* start *

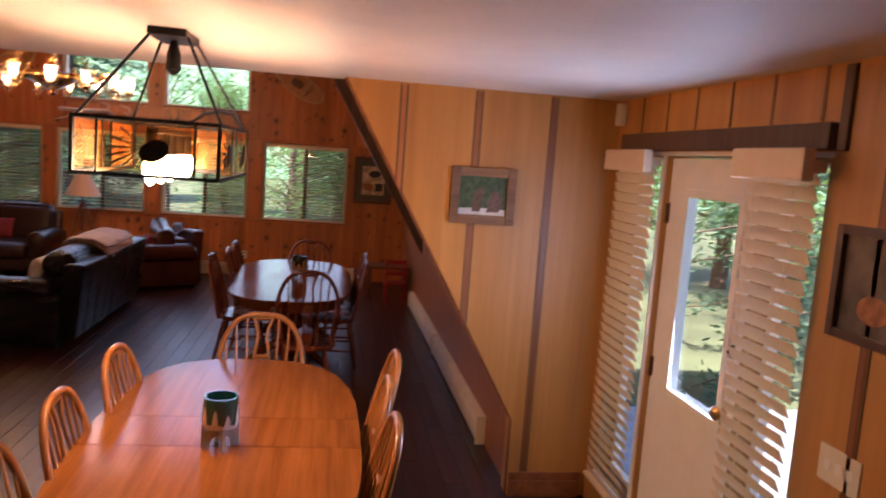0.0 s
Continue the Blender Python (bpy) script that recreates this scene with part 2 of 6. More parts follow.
M_LEATHERC = leather_mat("dark_brown_club_leather", (0.020, 0.0088, 0.0062), 0.30, 0.30)
M_LEATHERW = leather_mat("worn_red_brown_leather", (0.036, 0.0112, 0.0068), 0.21, 0.26)
M_LEATHERK = leather_mat("black_brown_leather", (0.0052, 0.0029, 0.0025), 0.26, 0.21)
M_BLACK = plain("black_iron", (0.012, 0.011, 0.010), 0.5, 0.6, vary=0.2)
M_SCREEN = plain("tv_screen", (0.002, 0.002, 0.002), 0.10, vary=0.05)
M_SCREEN.node_tree.nodes["Principled BSDF"].inputs["Specular IOR Level"].default_value = 0.12
M_SILVER = plain("brushed_metal", (0.45, 0.43, 0.41), 0.35, 0.9, vary=0.1)
M_BEZEL = plain("tv_bezel", (0.16, 0.15, 0.145), 0.4, 0.8, vary=0.1)
M_BRASS = plain("aged_brass", (0.50, 0.30, 0.09), 0.28, 1.0, vary=0.25)
M_GLASS = glass_mat("pane_glass")
M_BUG = screen_mat("insect_screen")
M_STONE, sn, sl, sb = shader("whitewashed_stone")
s_at = sn.new("ShaderNodeTexCoord").outputs["Object"]
s_own = sn.new("ShaderNodeObjectInfo").outputs["Random"]
s_tone = ramp(sn, [(0.0, (0.82, 0.80, 0.75)), (0.5, (0.78, 0.75, 0.69)), (0.8, (0.72, 0.67, 0.58)), (1.0, (0.64, 0.61, 0.58))])
sl.new(s_own, s_tone.inputs[0])
s_wash = ramp(sn, [(0.30, (0.62, 0.57, 0.50)), (0.55, (1, 1, 1))])
sl.new(noise_node(sn, sl, s_at, 7.0, 6, 0.65).outputs[0], s_wash.inputs[0])
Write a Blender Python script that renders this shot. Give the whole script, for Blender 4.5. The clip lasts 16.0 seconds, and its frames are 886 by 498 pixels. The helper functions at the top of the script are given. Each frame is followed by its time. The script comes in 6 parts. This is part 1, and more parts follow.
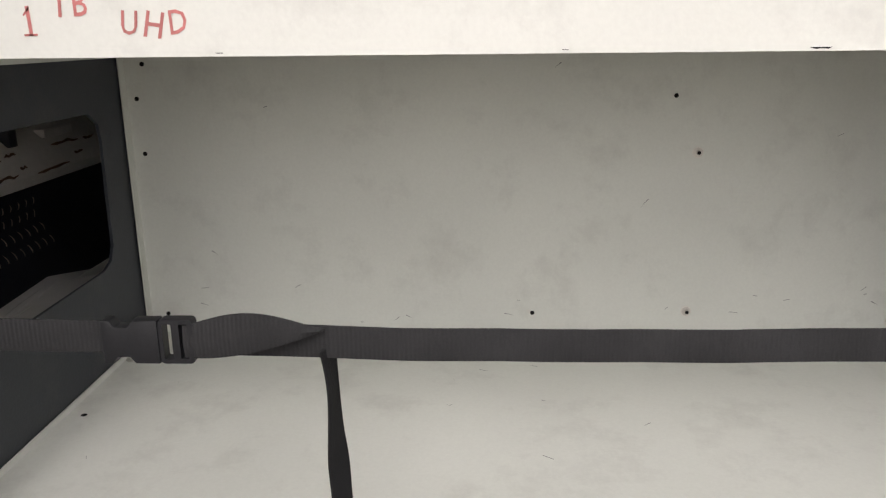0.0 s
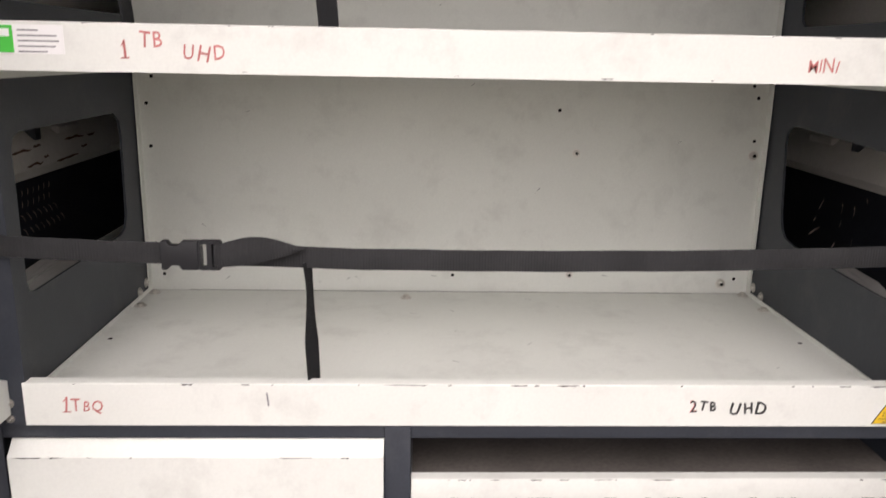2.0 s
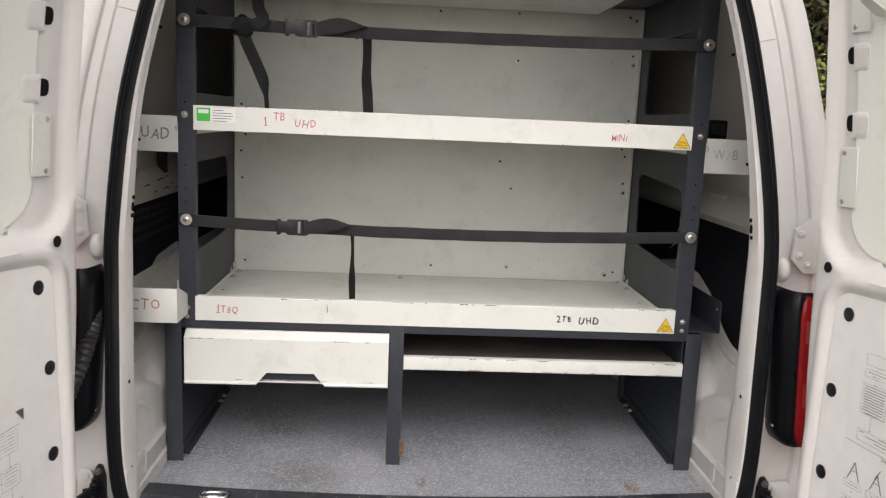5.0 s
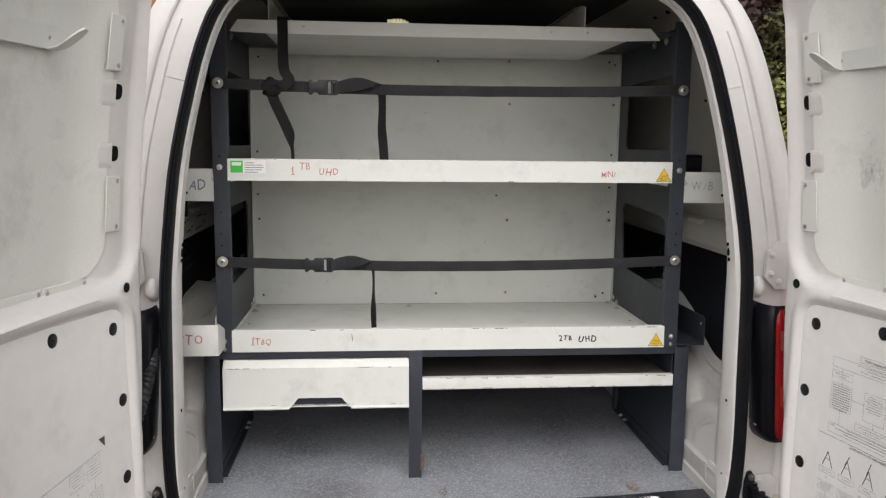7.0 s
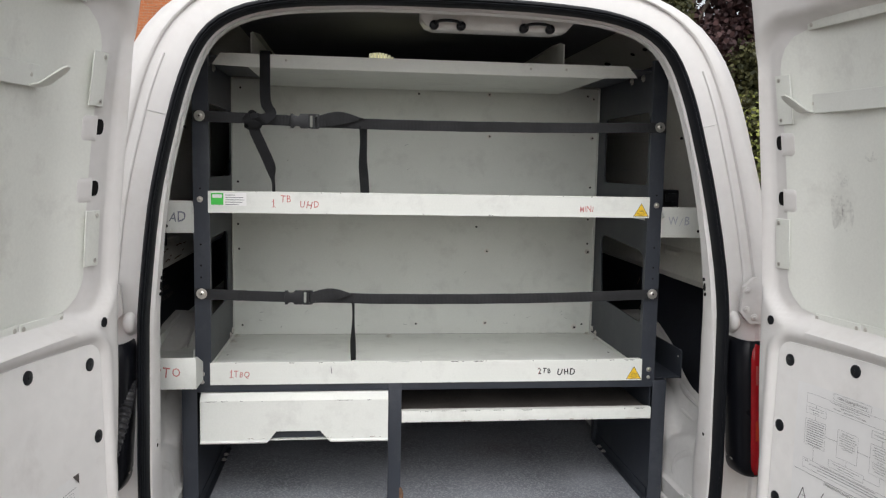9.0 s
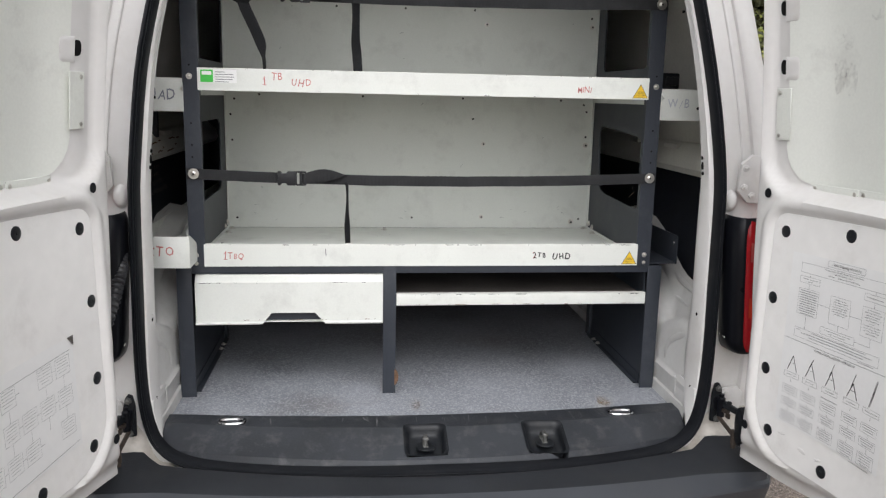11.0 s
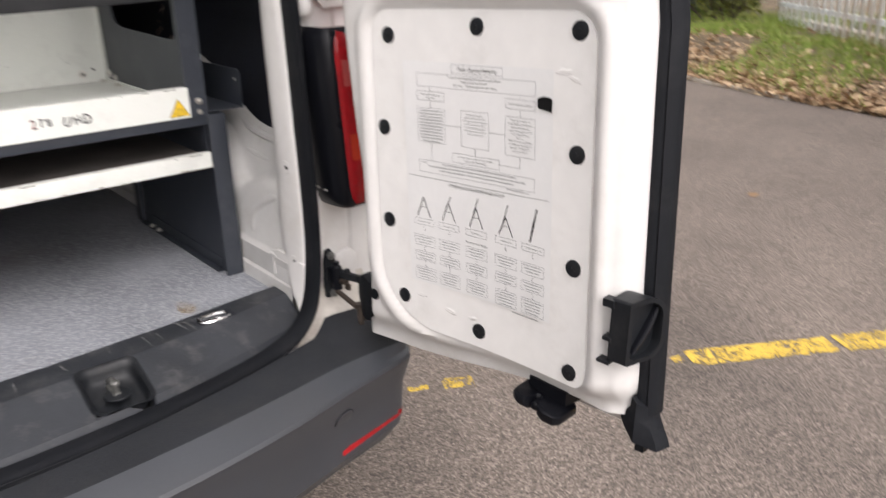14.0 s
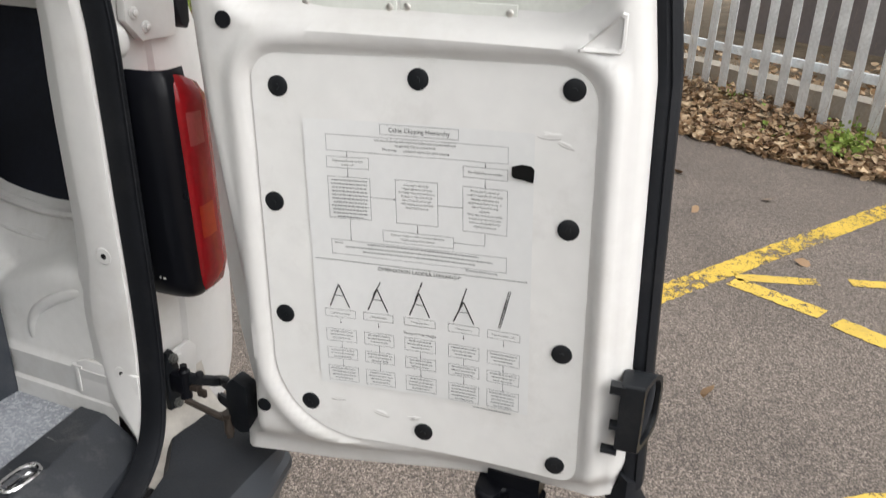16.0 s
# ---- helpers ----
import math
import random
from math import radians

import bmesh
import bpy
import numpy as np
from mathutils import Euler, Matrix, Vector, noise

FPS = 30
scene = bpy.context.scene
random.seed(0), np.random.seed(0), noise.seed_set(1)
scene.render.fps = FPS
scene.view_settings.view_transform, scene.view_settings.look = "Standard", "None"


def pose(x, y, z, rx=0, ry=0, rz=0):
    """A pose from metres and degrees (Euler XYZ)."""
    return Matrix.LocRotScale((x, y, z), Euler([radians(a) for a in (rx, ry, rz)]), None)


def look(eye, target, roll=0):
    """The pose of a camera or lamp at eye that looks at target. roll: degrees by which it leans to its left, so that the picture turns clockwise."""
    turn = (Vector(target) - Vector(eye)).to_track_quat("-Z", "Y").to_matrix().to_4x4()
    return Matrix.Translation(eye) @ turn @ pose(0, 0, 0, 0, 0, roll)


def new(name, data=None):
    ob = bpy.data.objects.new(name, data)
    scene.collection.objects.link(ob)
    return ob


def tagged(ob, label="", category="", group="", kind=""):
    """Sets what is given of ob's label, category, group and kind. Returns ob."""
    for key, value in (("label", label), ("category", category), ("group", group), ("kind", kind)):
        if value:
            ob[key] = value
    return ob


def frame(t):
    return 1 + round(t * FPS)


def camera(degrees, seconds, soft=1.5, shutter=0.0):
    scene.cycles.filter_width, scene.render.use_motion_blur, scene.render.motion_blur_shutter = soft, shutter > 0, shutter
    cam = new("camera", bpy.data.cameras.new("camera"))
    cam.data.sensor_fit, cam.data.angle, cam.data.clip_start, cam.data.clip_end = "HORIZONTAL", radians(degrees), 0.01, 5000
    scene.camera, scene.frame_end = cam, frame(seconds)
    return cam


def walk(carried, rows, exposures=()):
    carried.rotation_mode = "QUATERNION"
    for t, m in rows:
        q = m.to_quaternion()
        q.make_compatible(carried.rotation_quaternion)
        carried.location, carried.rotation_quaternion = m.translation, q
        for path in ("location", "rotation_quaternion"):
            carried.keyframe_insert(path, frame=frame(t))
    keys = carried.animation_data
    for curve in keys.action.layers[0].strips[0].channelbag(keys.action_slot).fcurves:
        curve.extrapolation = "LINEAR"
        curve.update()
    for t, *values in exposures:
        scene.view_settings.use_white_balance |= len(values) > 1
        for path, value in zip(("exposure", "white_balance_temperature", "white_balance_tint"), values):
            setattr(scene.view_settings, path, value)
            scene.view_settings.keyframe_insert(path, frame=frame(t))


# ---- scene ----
cam = camera(59.5, 16.0, soft=1.25, shutter=0.3)
PATH = [
    (0, (-0.092, -0.53, 1.275), (-0.161, 1.397, 0.744), -0.6),
    (0.5, (-0.084, -0.547, 1.266), (-0.204, 1.37, 0.706), -0.7),
    (1, (-0.087, -0.661, 1.239), (-0.164, 1.243, 0.63), -2.7),
    (1.5, (-0.106, -0.84, 1.251), (-0.063, 1.069, 0.655), -0.5),
    (2, (-0.074, -0.865, 1.288), (0.0, 1.073, 0.801), 1.1),
    (2.5, (0.022, -0.882, 1.324), (0.048, 1.083, 0.95), 1.1),
    (3, (0.079, -0.992, 1.353), (0.063, 0.983, 1.042), 1.0),
    (3.5, (0.01, -1.147, 1.333), (0.009, 0.83, 1.029), 0.6),
    (4, (-0.063, -1.33, 1.338), (-0.014, 0.641, 1.007), 1.5),
    (4.5, (-0.075, -1.5, 1.321), (0.015, 0.471, 0.993), 2.6),
    (4.7, (-0.078, -1.581, 1.308), (0.022, 0.389, 0.974), 2.7),
    (6.8, (-0.186, -1.845, 1.351), (-0.024, 0.128, 1.067), 0.7),
    (7, (-0.189, -1.855, 1.355), (-0.017, 0.119, 1.084), 0.6),
    (7.5, (-0.197, -1.868, 1.381), (0.002, 0.108, 1.149), 0.7),
    (8, (-0.21, -1.872, 1.393), (0.007, 0.105, 1.191), 0.8),
    (8.5, (-0.202, -1.869, 1.382), (0.022, 0.109, 1.19), 1.0),
    (9, (-0.189, -1.862, 1.381), (0.033, 0.114, 1.169), 1.1),
    (9.5, (-0.182, -1.852, 1.346), (0.039, 0.119, 1.091), 1.2),
    (10, (-0.167, -1.86, 1.295), (0.049, 0.104, 0.987), 1.2),
    (10.2, (-0.169, -1.863, 1.279), (0.048, 0.098, 0.951), 1.2),
    (12.3, (-0.175, -1.859, 1.254), (0.095, 0.074, 0.816), 1.3),
    (12.5, (-0.17, -1.858, 1.256), (0.118, 0.071, 0.812), 1.3),
    (13, (-0.157, -1.842, 1.252), (0.238, 0.067, 0.807), 1.4),
    (13.5, (-0.099, -1.668, 1.218), (0.717, 0.091, 0.725), 1.2),
    (14, (-0.028, -1.392, 1.134), (1.168, 0.038, 0.407), -1.2),
    (14.5, (-0.018, -1.183, 1.121), (1.447, -0.171, 0.21), -0.3),
    (15, (-0.071, -1.026, 1.165), (1.534, -0.26, 0.249), 1.2),
    (15.5, (-0.072, -0.983, 1.168), (1.586, -0.292, 0.288), 1.9),
    (16, (-0.063, -0.96, 1.197), (1.634, -0.26, 0.403), 1.8),
]
walk(cam, [(t, look(eye, target, roll)) for t, eye, target, roll in PATH],
     exposures=[(0.0, 0.61, 6750, 15), (1.0, 0.71, 6800, 16), (1.5, 0.78, 6800, 17), (2.0, 0.76, 6800, 19), (2.5, 0.83, 6800, 18), (3.0, 1.0, 6750, 19), (4.0, 0.85, 6750, 16), (4.5, 0.67, 6750, 15), (7.0, 0.41, 6550, 12), (9.0, 0.41, 6350, 11), (10.0, 0.5, 6300, 11), (12.5, 0.61, 6450, 12), (13.5, 0.7, 6600, 14), (14.0, 0.9, 6600, 15), (14.5, 0.84, 6550, 14), (15.0, 0.77, 6500, 12), (16.0, 0.72, 6400, 9)])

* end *

• [Objective] Copy all lines above containing the string "category".

• [Completed task]
def tagged(ob, label="", category="", group="", kind=""):
    """Sets what is given of ob's label, category, group and kind. Returns ob."""
    for key, value in (("label", label), ("category", category), ("group", group), ("kind", kind)):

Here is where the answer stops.